━━━━━ EXCERPTED DATA
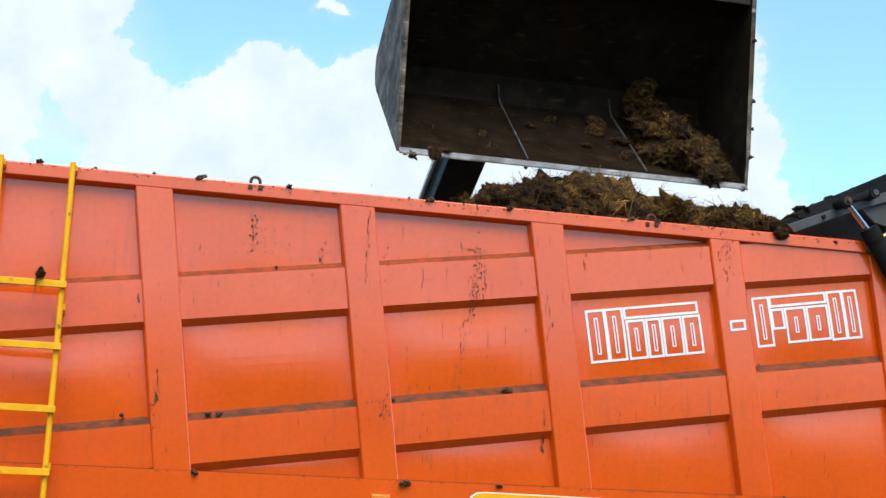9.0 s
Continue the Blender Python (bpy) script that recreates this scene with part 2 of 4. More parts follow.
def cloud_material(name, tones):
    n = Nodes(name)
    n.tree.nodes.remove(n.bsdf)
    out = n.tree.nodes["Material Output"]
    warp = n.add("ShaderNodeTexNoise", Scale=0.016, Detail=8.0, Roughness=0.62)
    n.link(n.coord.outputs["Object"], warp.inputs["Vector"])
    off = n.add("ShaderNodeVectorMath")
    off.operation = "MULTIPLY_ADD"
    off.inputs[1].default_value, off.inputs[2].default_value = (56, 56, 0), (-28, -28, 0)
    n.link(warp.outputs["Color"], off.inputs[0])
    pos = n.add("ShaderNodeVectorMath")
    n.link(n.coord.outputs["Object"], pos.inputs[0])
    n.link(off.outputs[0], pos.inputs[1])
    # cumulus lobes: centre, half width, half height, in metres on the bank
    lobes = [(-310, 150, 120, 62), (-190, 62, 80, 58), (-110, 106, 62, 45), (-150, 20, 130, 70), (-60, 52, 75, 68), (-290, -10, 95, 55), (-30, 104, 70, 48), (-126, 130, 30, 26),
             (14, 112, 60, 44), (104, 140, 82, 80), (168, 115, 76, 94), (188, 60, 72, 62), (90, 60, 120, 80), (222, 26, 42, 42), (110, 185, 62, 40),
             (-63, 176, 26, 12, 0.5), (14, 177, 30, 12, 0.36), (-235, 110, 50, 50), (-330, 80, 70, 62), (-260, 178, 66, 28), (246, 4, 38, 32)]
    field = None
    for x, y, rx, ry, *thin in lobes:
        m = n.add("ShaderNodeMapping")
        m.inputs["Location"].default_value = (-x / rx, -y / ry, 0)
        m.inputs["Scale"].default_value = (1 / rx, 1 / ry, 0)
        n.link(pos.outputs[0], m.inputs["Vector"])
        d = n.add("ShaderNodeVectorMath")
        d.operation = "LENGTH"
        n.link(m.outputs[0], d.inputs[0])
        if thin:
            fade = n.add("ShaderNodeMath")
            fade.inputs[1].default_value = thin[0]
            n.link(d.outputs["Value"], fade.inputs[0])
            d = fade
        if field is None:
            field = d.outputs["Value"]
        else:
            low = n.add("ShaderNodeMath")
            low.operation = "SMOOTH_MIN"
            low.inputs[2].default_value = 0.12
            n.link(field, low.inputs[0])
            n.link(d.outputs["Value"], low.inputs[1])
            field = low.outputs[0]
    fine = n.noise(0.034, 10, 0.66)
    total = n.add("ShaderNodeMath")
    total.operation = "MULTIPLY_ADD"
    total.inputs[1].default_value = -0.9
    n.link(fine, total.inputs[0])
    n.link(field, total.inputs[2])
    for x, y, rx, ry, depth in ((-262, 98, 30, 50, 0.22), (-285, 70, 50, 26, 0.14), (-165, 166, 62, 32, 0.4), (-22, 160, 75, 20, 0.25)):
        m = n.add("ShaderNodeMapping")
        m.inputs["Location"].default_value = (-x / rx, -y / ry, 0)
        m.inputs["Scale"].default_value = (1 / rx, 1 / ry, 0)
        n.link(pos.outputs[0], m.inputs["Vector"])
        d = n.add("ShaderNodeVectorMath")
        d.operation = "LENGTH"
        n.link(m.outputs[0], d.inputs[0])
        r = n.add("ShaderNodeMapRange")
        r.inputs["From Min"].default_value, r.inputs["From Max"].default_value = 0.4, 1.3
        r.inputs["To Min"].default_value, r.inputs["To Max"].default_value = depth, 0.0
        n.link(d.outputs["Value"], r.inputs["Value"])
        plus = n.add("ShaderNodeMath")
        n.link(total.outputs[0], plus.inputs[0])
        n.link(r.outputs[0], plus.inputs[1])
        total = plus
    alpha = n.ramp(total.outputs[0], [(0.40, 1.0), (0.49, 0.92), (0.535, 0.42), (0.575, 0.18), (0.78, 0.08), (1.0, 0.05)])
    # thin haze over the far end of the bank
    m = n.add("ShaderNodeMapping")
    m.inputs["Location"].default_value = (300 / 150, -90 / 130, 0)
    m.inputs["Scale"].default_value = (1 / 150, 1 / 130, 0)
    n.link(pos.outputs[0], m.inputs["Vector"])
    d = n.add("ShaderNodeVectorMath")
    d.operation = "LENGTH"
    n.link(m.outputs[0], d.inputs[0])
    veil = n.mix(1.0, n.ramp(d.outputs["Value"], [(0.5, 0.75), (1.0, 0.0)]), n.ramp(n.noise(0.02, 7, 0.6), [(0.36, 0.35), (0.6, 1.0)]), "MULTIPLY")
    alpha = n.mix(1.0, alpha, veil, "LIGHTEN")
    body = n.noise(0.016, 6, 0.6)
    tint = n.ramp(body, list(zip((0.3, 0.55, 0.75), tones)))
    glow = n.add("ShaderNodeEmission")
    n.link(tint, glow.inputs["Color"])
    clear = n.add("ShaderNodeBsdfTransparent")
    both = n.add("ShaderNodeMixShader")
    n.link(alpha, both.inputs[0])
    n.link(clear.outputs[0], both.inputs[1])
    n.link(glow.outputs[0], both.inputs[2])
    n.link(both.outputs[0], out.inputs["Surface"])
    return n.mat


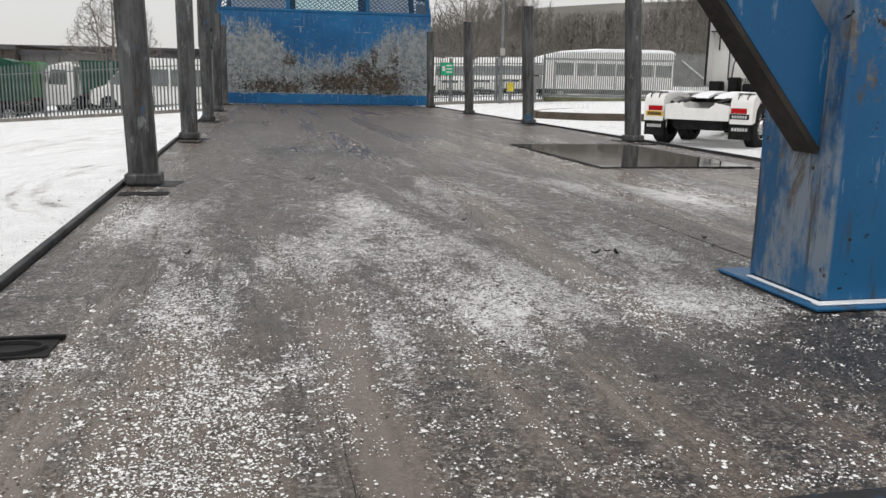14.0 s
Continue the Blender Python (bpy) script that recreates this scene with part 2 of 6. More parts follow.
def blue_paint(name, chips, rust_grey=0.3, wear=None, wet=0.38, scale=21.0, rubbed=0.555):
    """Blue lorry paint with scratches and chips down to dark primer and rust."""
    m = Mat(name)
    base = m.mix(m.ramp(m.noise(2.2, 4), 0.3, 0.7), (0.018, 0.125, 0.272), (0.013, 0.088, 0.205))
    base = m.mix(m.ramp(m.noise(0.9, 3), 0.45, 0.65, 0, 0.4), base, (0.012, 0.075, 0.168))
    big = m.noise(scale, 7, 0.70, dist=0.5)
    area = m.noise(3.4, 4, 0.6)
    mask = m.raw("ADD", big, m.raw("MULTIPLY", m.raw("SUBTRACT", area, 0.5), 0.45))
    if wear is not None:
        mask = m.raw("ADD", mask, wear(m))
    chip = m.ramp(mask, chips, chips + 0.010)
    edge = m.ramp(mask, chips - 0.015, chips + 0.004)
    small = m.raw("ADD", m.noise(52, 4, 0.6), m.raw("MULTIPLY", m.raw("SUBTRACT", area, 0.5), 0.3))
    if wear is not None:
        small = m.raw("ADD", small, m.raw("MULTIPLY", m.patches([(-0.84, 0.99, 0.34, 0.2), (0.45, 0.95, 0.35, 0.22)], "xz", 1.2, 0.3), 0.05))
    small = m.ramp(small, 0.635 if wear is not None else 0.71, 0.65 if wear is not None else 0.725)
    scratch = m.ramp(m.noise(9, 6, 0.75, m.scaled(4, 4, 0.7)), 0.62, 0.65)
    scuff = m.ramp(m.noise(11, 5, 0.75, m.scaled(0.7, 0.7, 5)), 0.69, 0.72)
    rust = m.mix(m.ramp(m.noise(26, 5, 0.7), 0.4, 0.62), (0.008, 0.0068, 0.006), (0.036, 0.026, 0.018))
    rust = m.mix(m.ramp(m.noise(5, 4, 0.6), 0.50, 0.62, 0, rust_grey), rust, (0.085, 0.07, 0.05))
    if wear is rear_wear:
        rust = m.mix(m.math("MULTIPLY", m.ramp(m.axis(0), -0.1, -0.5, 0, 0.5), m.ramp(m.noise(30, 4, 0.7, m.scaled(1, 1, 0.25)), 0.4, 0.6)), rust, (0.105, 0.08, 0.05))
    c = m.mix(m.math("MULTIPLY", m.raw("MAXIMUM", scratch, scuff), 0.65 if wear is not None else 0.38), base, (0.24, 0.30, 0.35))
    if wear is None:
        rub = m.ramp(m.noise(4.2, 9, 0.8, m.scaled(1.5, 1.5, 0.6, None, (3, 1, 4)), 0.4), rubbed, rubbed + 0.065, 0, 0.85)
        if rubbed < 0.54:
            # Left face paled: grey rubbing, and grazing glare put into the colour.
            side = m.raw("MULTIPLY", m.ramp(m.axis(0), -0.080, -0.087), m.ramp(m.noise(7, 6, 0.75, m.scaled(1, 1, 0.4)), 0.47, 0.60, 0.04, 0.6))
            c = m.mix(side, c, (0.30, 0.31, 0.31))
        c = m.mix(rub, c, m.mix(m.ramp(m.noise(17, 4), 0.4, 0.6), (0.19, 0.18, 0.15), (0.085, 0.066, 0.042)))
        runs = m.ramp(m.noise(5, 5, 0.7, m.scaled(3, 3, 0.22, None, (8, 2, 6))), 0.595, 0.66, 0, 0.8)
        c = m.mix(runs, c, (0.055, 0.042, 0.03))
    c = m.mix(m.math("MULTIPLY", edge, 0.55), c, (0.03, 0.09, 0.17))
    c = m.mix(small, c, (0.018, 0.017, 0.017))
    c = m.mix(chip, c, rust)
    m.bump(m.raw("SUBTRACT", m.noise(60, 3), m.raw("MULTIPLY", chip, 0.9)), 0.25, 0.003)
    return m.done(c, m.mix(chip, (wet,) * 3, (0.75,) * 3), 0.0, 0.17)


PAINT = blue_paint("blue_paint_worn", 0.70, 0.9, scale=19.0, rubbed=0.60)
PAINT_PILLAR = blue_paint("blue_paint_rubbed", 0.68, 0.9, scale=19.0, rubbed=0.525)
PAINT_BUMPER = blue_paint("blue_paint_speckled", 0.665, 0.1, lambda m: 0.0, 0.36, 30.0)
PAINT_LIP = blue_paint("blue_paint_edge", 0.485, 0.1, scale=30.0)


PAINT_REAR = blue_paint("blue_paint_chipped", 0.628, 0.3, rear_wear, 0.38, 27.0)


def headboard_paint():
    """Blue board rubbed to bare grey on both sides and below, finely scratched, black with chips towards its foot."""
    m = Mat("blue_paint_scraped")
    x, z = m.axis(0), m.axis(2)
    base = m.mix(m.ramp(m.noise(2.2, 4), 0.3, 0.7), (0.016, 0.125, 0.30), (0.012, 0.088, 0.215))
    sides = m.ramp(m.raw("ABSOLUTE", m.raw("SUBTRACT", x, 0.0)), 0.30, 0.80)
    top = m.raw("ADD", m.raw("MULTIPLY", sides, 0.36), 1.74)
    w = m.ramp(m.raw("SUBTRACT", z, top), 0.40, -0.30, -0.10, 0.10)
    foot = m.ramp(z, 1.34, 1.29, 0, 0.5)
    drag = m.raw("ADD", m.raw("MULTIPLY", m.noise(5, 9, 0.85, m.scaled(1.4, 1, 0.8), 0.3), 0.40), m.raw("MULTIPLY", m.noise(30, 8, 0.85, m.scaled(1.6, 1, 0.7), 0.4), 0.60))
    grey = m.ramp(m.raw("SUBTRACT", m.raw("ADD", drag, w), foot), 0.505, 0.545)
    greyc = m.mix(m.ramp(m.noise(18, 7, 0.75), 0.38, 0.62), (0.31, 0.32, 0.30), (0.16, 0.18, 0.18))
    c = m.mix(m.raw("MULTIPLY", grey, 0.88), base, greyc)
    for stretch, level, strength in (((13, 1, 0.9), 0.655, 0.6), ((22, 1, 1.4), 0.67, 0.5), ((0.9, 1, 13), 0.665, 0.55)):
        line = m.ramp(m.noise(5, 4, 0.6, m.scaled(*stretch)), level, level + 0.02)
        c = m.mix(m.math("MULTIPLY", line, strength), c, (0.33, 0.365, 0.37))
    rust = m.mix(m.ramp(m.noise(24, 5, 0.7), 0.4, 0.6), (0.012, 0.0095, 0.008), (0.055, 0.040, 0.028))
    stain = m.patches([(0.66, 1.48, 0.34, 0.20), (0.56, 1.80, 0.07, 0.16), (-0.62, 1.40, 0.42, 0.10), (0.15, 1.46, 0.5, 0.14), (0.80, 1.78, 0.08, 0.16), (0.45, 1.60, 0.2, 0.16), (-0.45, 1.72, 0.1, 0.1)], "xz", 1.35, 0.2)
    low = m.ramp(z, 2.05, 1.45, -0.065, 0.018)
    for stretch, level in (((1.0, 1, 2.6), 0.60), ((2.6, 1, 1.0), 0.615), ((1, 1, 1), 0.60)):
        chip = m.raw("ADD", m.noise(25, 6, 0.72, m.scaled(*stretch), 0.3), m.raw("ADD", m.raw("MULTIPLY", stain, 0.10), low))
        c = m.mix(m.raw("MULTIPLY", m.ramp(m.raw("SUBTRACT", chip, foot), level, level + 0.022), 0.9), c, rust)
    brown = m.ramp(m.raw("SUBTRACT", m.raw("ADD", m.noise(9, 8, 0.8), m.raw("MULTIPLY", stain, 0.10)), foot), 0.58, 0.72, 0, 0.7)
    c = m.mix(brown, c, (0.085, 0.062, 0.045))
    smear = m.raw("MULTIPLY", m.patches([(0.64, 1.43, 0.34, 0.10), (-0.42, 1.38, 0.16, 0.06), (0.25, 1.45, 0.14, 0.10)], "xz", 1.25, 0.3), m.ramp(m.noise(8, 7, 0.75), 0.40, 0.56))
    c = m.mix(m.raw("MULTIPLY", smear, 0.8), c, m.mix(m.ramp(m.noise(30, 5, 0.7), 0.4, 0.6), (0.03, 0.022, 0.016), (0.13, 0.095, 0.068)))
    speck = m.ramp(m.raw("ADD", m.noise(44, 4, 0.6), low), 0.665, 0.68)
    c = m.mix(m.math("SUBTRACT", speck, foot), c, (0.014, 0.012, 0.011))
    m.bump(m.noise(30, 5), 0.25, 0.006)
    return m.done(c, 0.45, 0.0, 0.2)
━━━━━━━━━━
■ GOAL ■
Which lines contain the word "recreates"? Copy each of them.

■ WORKED SOLUTION ■
Continue the Blender Python (bpy) script that recreates this scene with part 2 of 4. More parts follow.
Continue the Blender Python (bpy) script that recreates this scene with part 2 of 6. More parts follow.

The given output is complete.